▸ **Objective**: All of the data should be output character for character, except the pictures.

▸ **Data lines**:
┄┄┄┄┄┄┄┄┄┄

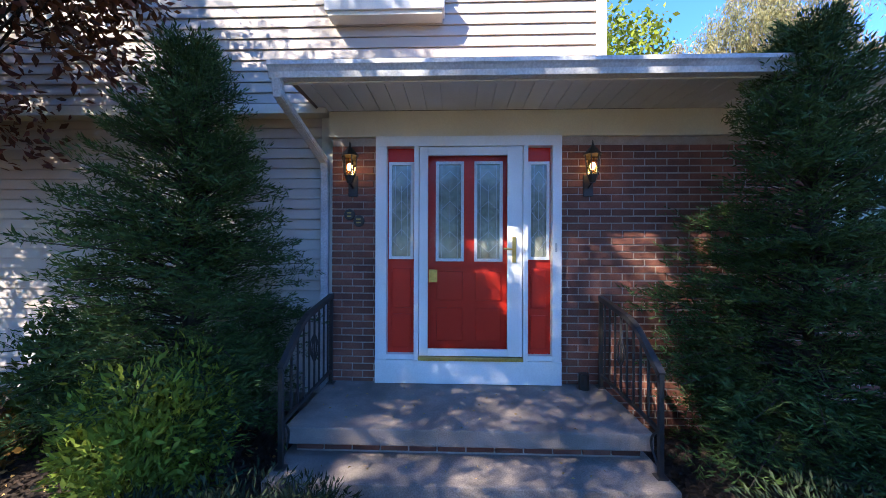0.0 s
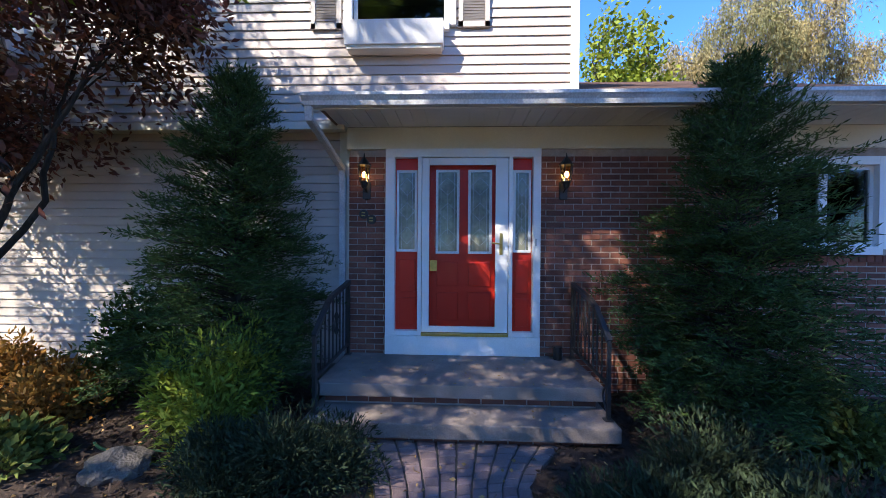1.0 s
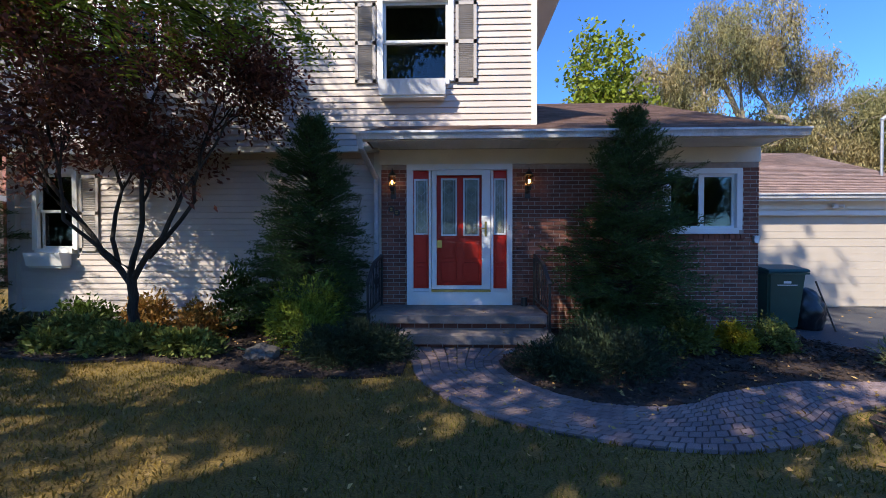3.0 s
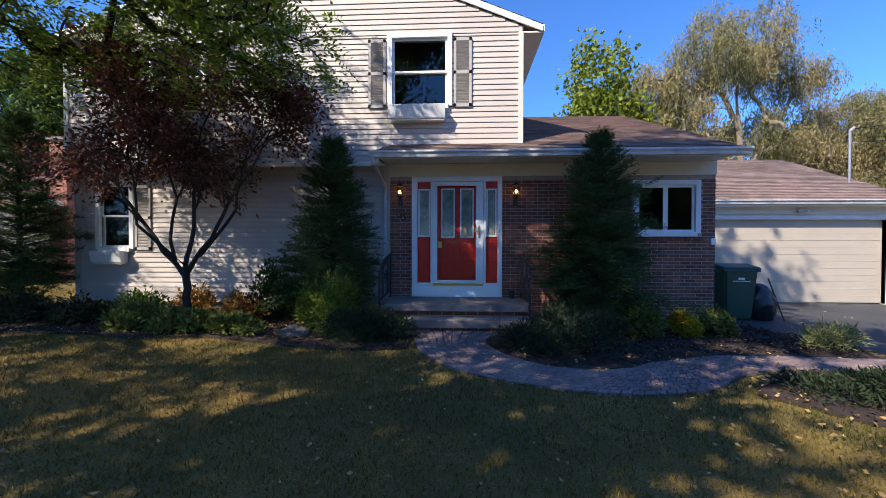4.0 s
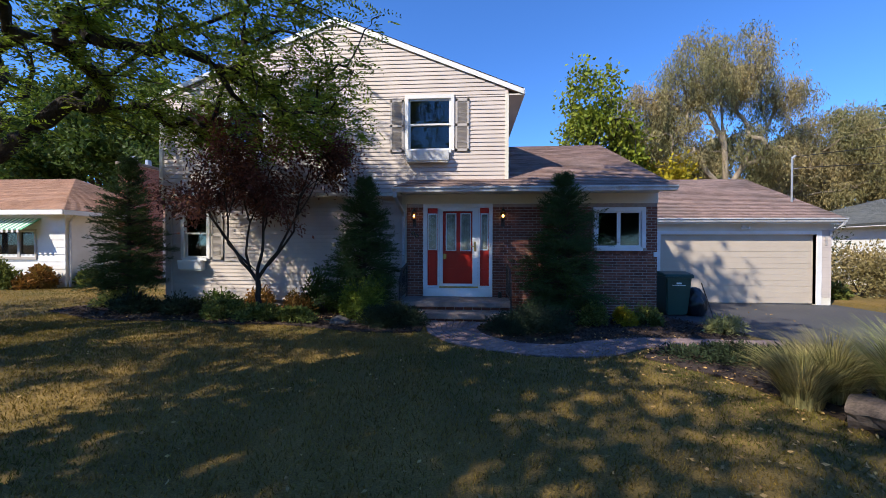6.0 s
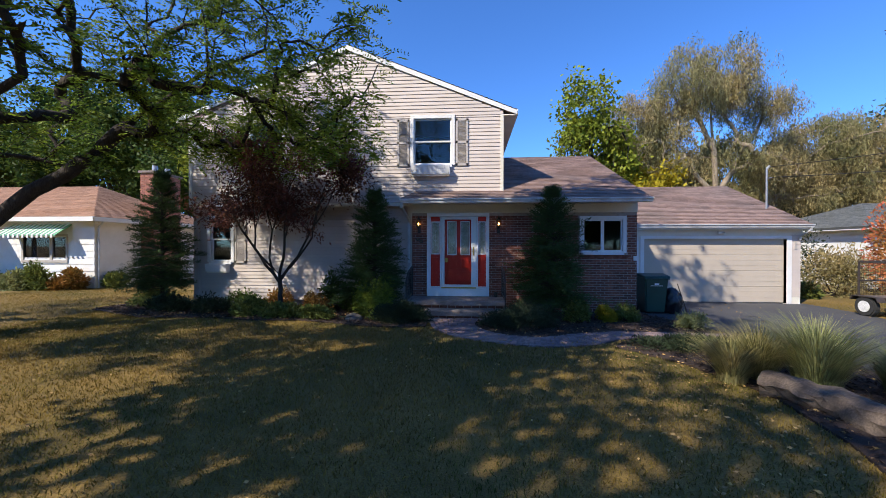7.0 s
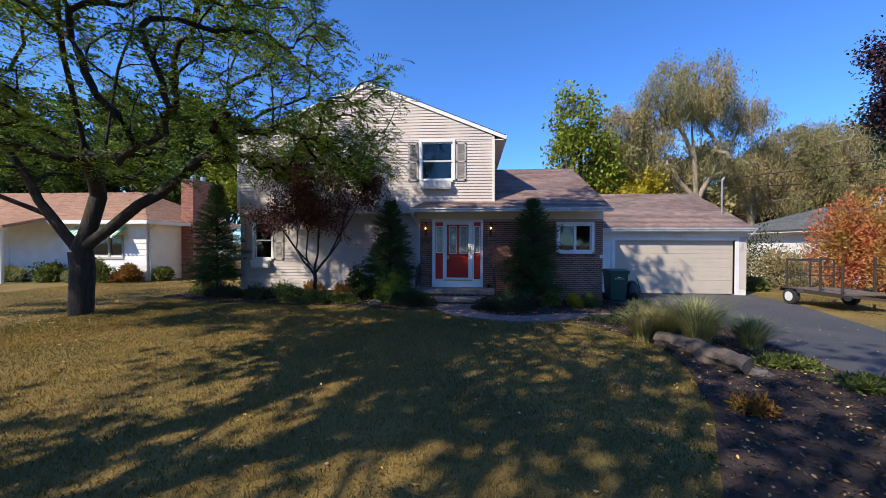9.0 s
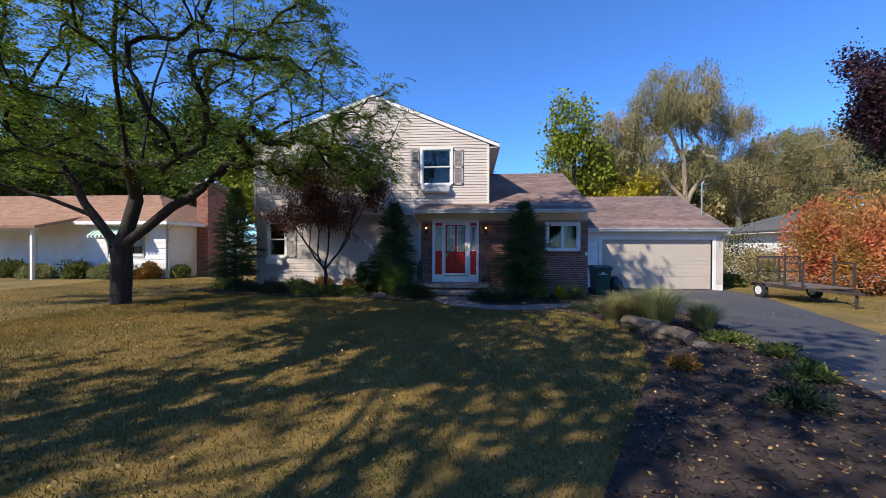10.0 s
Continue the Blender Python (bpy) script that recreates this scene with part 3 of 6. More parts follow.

┄┄┄┄┄┄┄┄┄┄

▸ **Correct response**:
0.0 s
1.0 s
3.0 s
4.0 s
6.0 s
7.0 s
9.0 s
10.0 s
Continue the Blender Python (bpy) script that recreates this scene with part 3 of 6. More parts follow.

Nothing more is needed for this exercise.